Indeterminate problem in geometry

[lomantak]

Hello,

I came across this question and am wondering if anyone could help me on this...I don't even know where to start... (see attached image)Any help would be greatly appreciated!

 

[mathman]

It is a somewhat tedious analytic geometry problem.

First locate Q by solving for the intersection of C1 equation and C2 equation - the latter is x^2+y^2=r^2.

By subtracting one equation from the other you will have a linear equation in x, which is readily solvable. This x can be used to obtain y (use plus value). Notice the coordinates of P and Q both depend on r.

Get the equation of the straight line through P and Q and find the x coordinate of the y=0 point on the line. This will also depend on r.

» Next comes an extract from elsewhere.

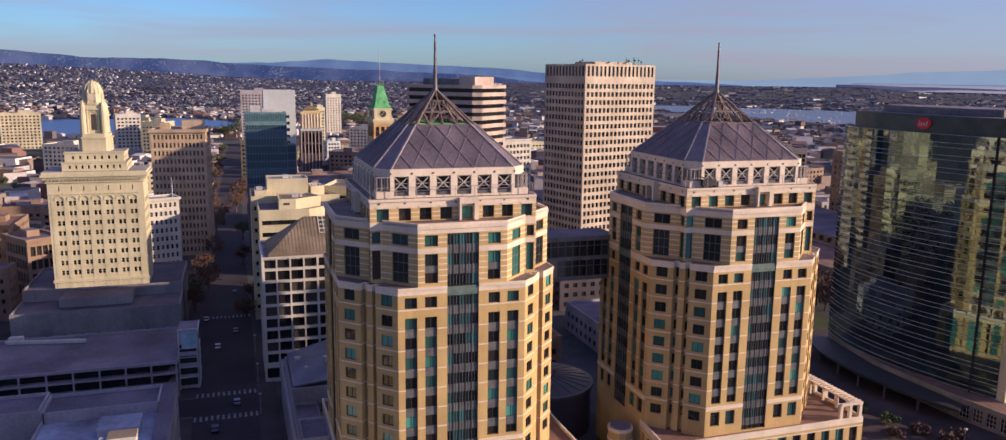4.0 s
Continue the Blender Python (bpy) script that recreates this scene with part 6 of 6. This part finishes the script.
LOW = [(245, 198, 24, 32, 9, YELLOW), (288, 176, 30, 24, 8, LIME), (272, 246, 34, 30, 9, GREY), (322, 220, 40, 30, 8, REDBRICK),
       (412, 300, 50, 40, 9, GREY), (402, 382, 50, 36, 12, LIME), (334, 150, 40, 26, 8, WHITE), (392, 190, 50, 36, 8, REDBRICK), (452, 232, 50, 40, 10, WHITE), (442, 442, 60, 40, 12, BRICK), (376, 476, 40, 30, 14, WHITE),
       # block at (18, 420) raised out of sight to shade the white wing
       (45, 262, 48, 34, 12, BRICK), (60, 318, 40, 42, 19, DARKSTONE), (108, 262, 40, 50, 11, GREY), (112, 330, 34, 40, 15, DARKSTONE), (18, 420, 50, 44, 44, BRICK), (-5, 560, 40, 26, 14, REDBRICK), (60, 560, 40, 30, 16, SANDPANEL),
       (120, 520, 40, 36, 9, DARKSTONE), (190, 520, 50, 40, 18, GREY), (250, 520, 40, 40, 16, BRICK), (-120, 540, 36, 40, 20, BRICK), (-165, 620, 30, 30, 9, BRICK), (-150, 470, 26, 34, 22, BRICK), (-112, 440, 24, 40, 20, SANDPANEL)]
for i, (x, y, w, d, h, m) in enumerate(LOW):
    block("low_block", "low flat-roofed block with rows of small windows", "building", x, y, -8 if x > 230 else 0, w, d, h, 4.0, max(1, int((h - 2) / 4.0)), max(4, int(w / 4.0)), (2.0, 2.0),
          [m, (TARROOF, TARROOF, REDROOF)[i % 3]], v0=1.6, near=(0,) if i < 15 else (), limit=40, group="low blocks", penthouse=[(w * 0.15, d * 0.1, w * 0.2, d * 0.25, 2.0), (-w * 0.25, -d * 0.2, 3.0, 2.5, 1.4)])
for i, (x, y, w, d, h, m) in enumerate(MID):
    if inside(x, y, LAKE):
        continue
    block("mid_rise", "mid-rise block with rows of windows above the low city", "building", x, y, rng.choice((-24, -20, 12, 0)), w, d, h, 3.8, max(2, int((h - 3) / 3.8)), max(4, int(w / 4.2)), (2.2, 1.9),
          [m, GRAVEL], v0=2.5, near=(), group="mid-rise blocks", penthouse=[(w * 0.1, 0, w * 0.3, d * 0.4, 3.0)])

# ---- street level ----
def slab(name, label, category, poly, z0, z1, mat):
    b = MB()
    b.prism(poly, z0, z1, 0, bottom=True)
    return tagged(new(name, b.mesh(name, [mat])), label, category, kind="structure")


slab("road", "dark asphalt street between the blocks", "road", [(-46.5, 60), (-28.5, 60), (-28.5, 560), (-21.0, 1200), (-39.0, 1200), (-46.5, 560)], -0.3, 0.02, ASPHALT)
slab("road_cross", "dark asphalt side street", "road", [(-170, 240), (-46.5, 240), (-46.5, 253), (-170, 253)], -0.3, 0.016, ASPHALT)
slab("road_far_side", "dark asphalt street beside the glass block", "road", [(114, 60), (128, 60), (128, 300), (114, 300)], -0.3, 0.02, ASPHALT)
slab("road_corner", "asphalt street with parked cars", "road", [(128, 131), (330, 112), (332, 131), (128, 150)], -0.3, 0.024, ASPHALT)
slab("pavement", "grey concrete pavement along the towers", "pavement", [(-28.5, 60), (-22.8, 60), (-22.8, 296), (-28.5, 296)], -0.3, 0.17, PAVING)
slab("pavement_across", "grey concrete pavement across the street", "pavement", [(-50.5, 60), (-46.5, 60), (-46.5, 238), (-50.5, 238)], -0.3, 0.17, PAVING)
slab("pavement_square", "grey concrete pavement before the civic tower", "pavement", [(-50.5, 255), (-46.5, 255), (-46.5, 540), (-50.5, 540)], -0.3, 0.17, PAVING)
slab("plaza", "paved plaza round the glass block", "pavement", [(128, 152), (330, 133), (330, 260), (128, 256)], -0.3, 0.15, PAVING)
slab("lawn", "small green lawn behind the glass block", "lawn", [(168, 258), (196, 258), (200, 276), (170, 278)], 0.0, 0.3, GRASS)

for y0 in (237.0, 255.0, 339.0):
    cw = thing("crosswalk", -37.5, y0, 0.02, 0, "worn white crosswalk bars on the asphalt", "crosswalk", "crosswalks")
    for i in range(12):
        p = MB()
        u = -8.4 + 16.8 * i / 11
        p.box(u - 0.32, -1.6, 0, u + 0.32, 1.6, 0.008)
        part("stripe", p, [LINE], cw)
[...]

Now let r get arbitrarily small.

 

[lomantak]

Thank you, Mathman, for answering my question. I have done what you suggested by combining the equations of the two circles to find the intersection coordinates at Q.

C1: (x-2)^2 + y^2 = 4
C2: x^2 + y^2 = r^2

It comes out to
x = (r^2)/4

With this I can isolate r or x...either way, I now know the relation between the two variables.

But what I seem to have trouble with is the subtracting of the two equations. Do you mean subtracting C1 from C2's equation?
I find this odd, because it would then look like this:
x^2 + y^2 - 4x - (x^2 - 4x + 4 + y^2 -4) = 0
Then after everything, it just cancels out...so I know I must be plugging the x and r relation into the same equation... could you give me a little more guidance ... ,in detail, about this question?

You say there would then be a linear equation... but ... from where?Please overlook my ignorance.
Thanks!

 

[mathman]

I find this odd, because it would then look like this:
x^2 + y^2 - 4x - (x^2 - 4x + 4 + y^2 -4) = 0

No!

C1-C2 looks like: -4x+4=4-r^2. This gives the equation you used.